> [Instructions to follow]:
Quote the lines that run from the line containing "for curve in" down to the line containing "scene.view_settings.keyframe_insert(path, frame=frame(t))". Include both of those lines, reproduce each exactly, and omit everything else.

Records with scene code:
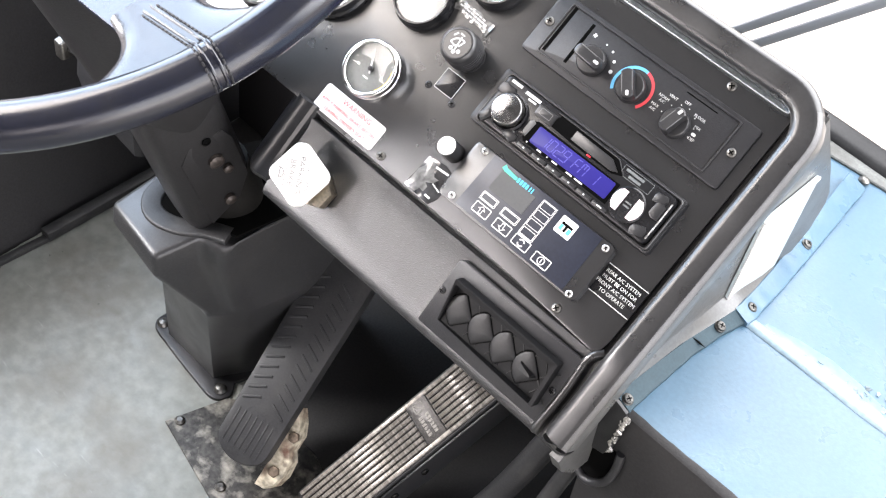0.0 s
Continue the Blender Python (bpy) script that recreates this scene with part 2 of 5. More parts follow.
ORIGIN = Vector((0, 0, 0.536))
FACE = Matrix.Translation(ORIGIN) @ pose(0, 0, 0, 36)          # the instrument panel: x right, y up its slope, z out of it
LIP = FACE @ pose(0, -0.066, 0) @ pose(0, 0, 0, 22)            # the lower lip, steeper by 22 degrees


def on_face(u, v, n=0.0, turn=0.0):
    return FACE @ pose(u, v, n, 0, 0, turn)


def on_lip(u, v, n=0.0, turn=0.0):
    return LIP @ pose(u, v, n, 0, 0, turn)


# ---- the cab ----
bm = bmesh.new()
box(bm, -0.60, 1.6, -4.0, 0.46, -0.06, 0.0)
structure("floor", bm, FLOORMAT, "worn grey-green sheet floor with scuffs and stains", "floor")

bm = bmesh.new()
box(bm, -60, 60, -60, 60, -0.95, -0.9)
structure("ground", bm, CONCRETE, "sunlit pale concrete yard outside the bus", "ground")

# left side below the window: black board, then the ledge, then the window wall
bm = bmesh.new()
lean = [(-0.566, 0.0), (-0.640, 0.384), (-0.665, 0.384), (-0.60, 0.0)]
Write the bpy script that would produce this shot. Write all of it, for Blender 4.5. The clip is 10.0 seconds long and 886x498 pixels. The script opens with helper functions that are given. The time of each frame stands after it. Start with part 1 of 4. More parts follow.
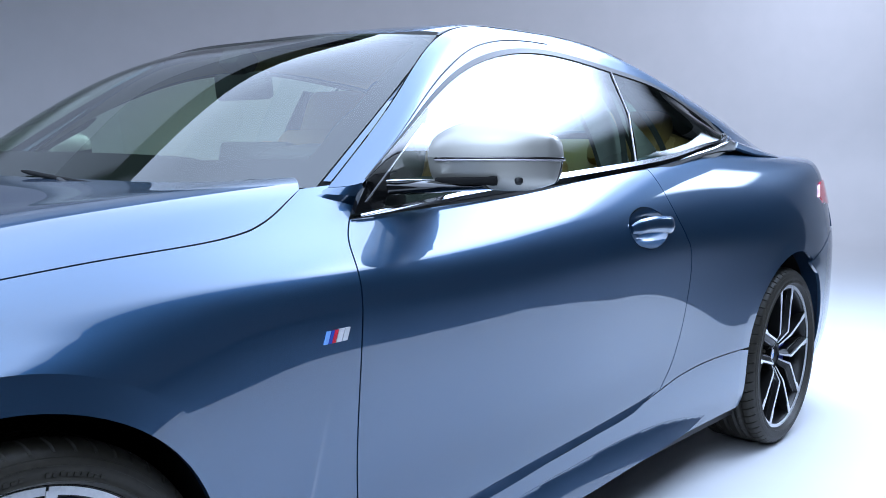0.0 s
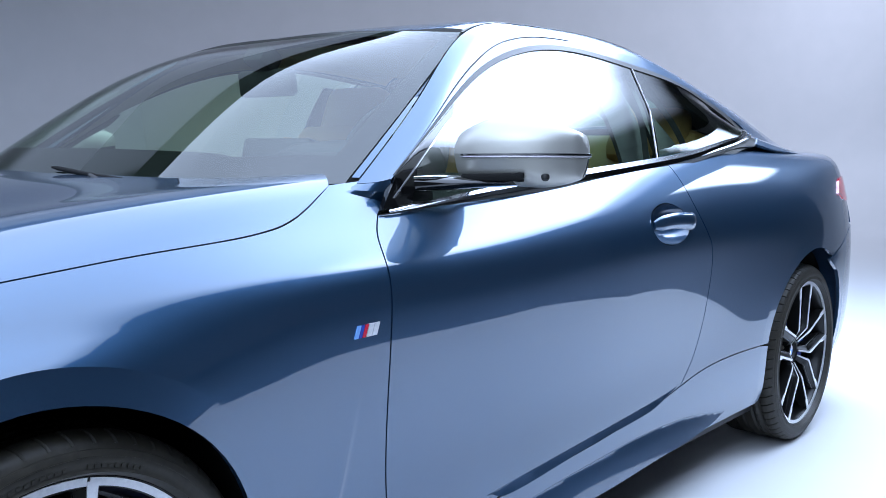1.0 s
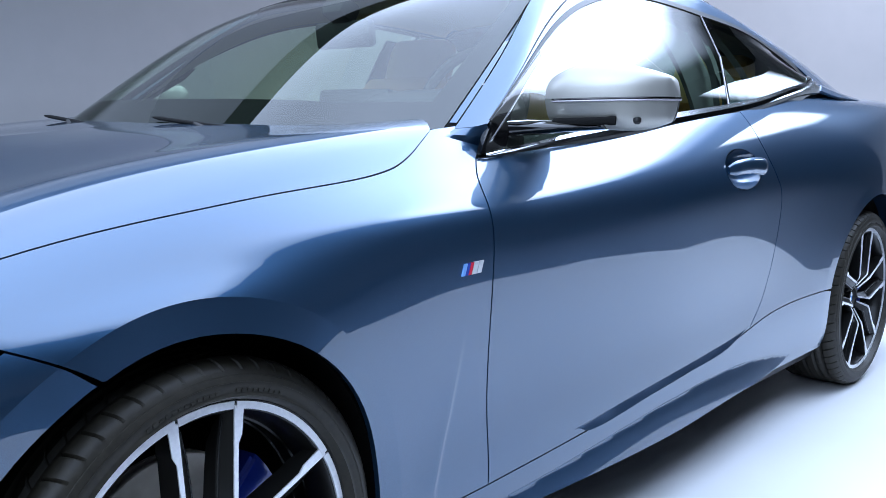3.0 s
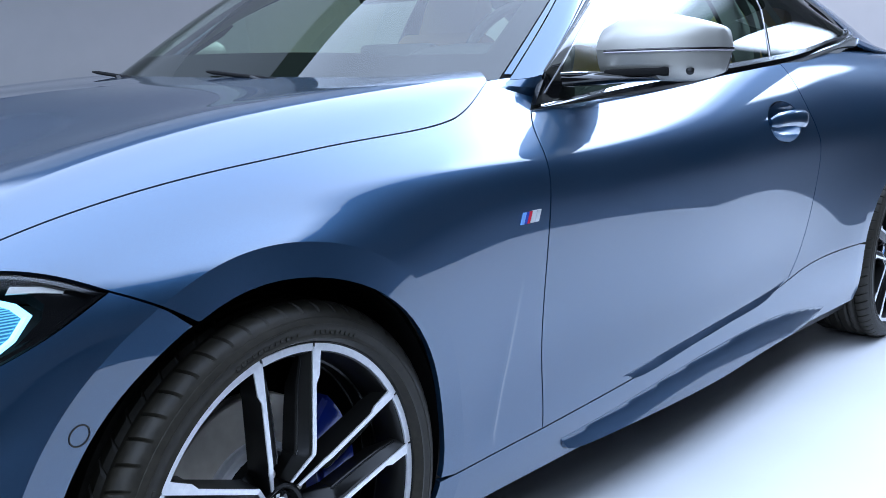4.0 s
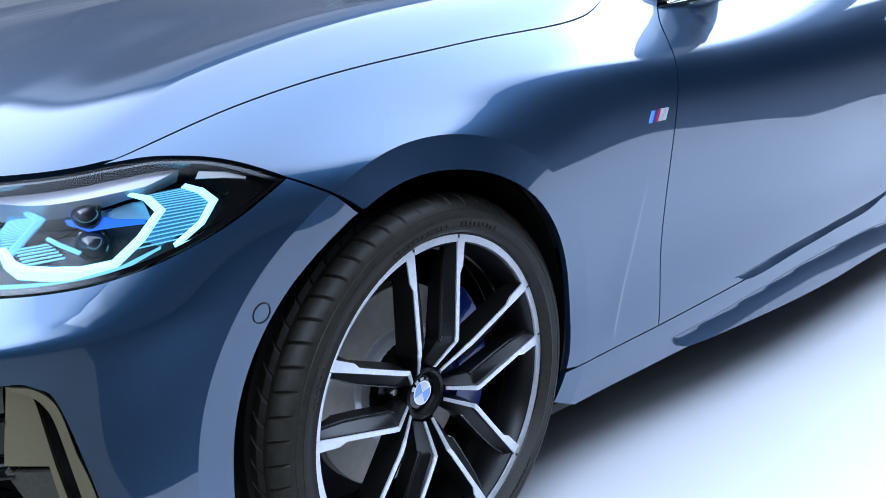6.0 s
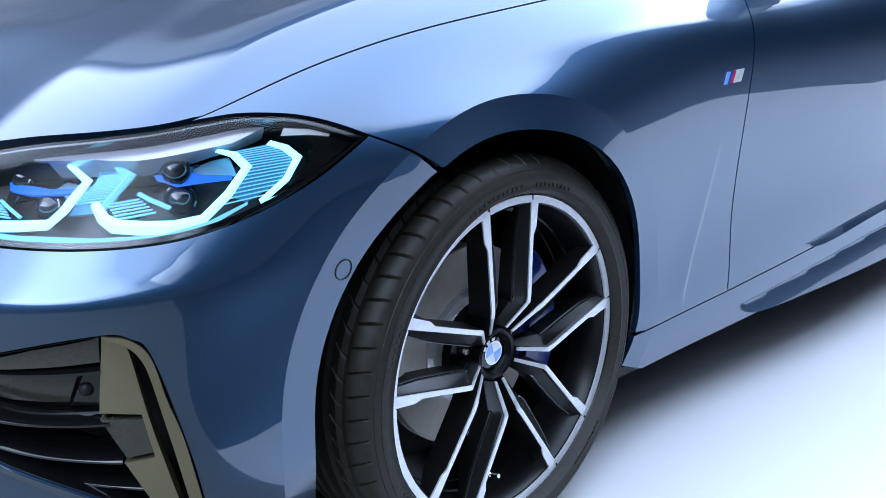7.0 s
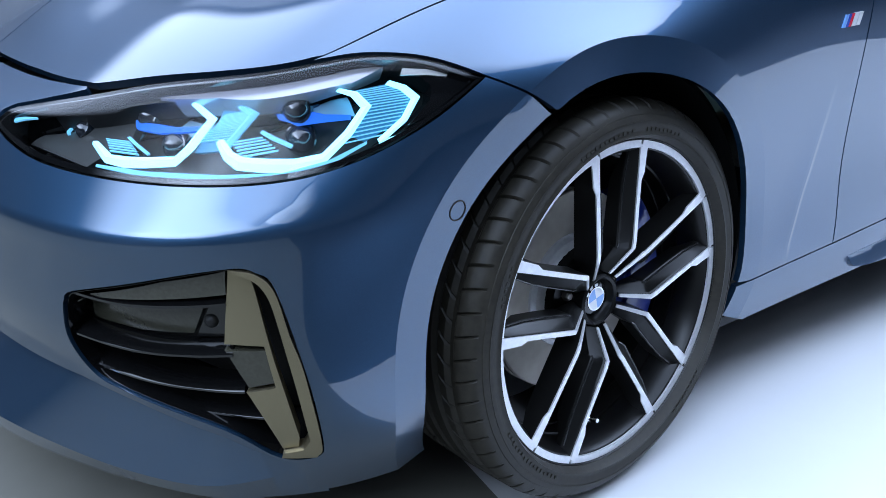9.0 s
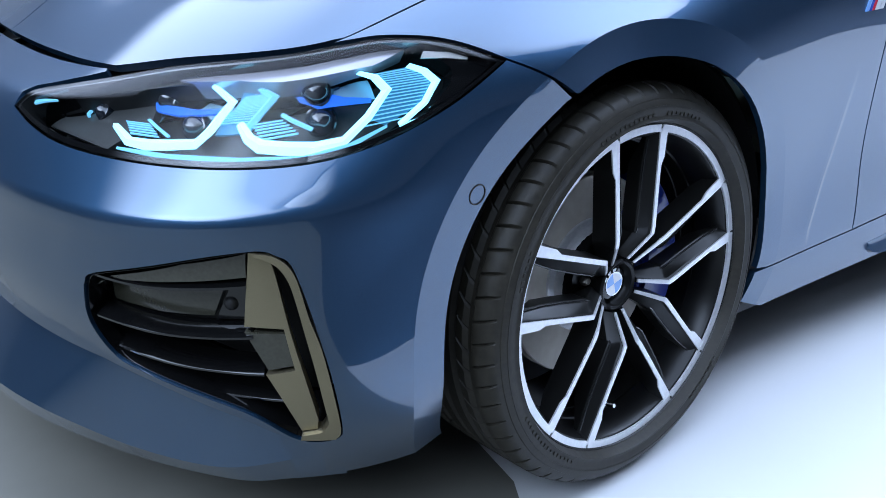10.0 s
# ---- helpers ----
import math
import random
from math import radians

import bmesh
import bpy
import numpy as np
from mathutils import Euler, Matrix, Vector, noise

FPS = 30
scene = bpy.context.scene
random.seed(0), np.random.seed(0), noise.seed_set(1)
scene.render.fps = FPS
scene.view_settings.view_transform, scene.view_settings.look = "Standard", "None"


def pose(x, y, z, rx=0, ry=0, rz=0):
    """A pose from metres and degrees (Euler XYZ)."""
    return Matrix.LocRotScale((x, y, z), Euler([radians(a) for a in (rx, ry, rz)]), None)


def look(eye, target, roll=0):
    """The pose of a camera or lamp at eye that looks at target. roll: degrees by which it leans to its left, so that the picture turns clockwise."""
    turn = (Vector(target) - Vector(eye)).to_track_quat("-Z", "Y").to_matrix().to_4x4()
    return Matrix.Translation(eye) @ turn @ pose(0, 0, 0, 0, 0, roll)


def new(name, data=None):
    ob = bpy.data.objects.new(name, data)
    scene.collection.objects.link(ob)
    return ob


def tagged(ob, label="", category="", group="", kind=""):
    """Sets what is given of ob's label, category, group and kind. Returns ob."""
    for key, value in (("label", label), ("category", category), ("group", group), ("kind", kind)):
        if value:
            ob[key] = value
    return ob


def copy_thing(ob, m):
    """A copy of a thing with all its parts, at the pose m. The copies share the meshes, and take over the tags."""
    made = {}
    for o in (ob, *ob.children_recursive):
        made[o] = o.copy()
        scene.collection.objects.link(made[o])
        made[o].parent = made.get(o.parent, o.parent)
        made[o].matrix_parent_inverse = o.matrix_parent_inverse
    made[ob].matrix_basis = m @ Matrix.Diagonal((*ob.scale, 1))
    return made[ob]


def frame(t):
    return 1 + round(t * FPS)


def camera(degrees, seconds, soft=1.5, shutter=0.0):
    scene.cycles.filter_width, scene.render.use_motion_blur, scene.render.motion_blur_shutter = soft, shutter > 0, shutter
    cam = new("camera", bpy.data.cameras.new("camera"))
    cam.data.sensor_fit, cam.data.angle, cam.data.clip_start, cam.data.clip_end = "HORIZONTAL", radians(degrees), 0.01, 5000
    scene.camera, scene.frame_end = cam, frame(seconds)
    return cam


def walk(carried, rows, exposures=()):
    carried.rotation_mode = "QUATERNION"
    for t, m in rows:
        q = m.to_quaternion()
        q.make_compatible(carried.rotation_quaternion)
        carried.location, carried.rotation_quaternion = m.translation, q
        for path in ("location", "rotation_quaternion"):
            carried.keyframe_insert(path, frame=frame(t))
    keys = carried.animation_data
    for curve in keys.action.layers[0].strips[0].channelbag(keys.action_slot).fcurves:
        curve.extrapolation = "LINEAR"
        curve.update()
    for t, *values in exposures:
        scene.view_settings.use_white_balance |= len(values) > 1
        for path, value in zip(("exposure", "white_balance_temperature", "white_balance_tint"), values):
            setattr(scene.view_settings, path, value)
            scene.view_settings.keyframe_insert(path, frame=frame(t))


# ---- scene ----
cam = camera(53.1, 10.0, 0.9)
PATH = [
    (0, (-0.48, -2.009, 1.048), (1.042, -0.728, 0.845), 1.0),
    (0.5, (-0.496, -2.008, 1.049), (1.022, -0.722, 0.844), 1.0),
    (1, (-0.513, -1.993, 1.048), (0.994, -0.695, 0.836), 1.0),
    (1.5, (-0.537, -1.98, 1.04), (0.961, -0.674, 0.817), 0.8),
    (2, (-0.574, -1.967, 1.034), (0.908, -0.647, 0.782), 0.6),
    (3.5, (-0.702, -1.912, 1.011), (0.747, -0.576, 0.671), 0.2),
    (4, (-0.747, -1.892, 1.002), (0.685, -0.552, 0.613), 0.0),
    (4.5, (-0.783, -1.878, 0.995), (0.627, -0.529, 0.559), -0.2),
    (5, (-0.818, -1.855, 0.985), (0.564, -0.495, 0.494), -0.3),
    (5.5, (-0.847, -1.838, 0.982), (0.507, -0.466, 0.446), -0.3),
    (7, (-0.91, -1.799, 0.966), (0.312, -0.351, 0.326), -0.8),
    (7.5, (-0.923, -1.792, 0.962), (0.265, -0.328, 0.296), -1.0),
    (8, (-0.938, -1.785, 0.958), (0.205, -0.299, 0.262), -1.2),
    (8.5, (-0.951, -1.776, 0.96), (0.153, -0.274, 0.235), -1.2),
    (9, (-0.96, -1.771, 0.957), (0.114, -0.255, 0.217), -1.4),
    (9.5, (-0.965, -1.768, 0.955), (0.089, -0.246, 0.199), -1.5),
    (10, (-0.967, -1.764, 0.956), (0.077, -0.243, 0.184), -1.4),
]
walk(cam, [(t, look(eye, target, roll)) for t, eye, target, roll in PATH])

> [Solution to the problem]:
    for curve in keys.action.layers[0].strips[0].channelbag(keys.action_slot).fcurves:
        curve.extrapolation = "LINEAR"
        curve.update()
    for t, *values in exposures:
        scene.view_settings.use_white_balance |= len(values) > 1
        for path, value in zip(("exposure", "white_balance_temperature", "white_balance_tint"), values):
            setattr(scene.view_settings, path, value)
            scene.view_settings.keyframe_insert(path, frame=frame(t))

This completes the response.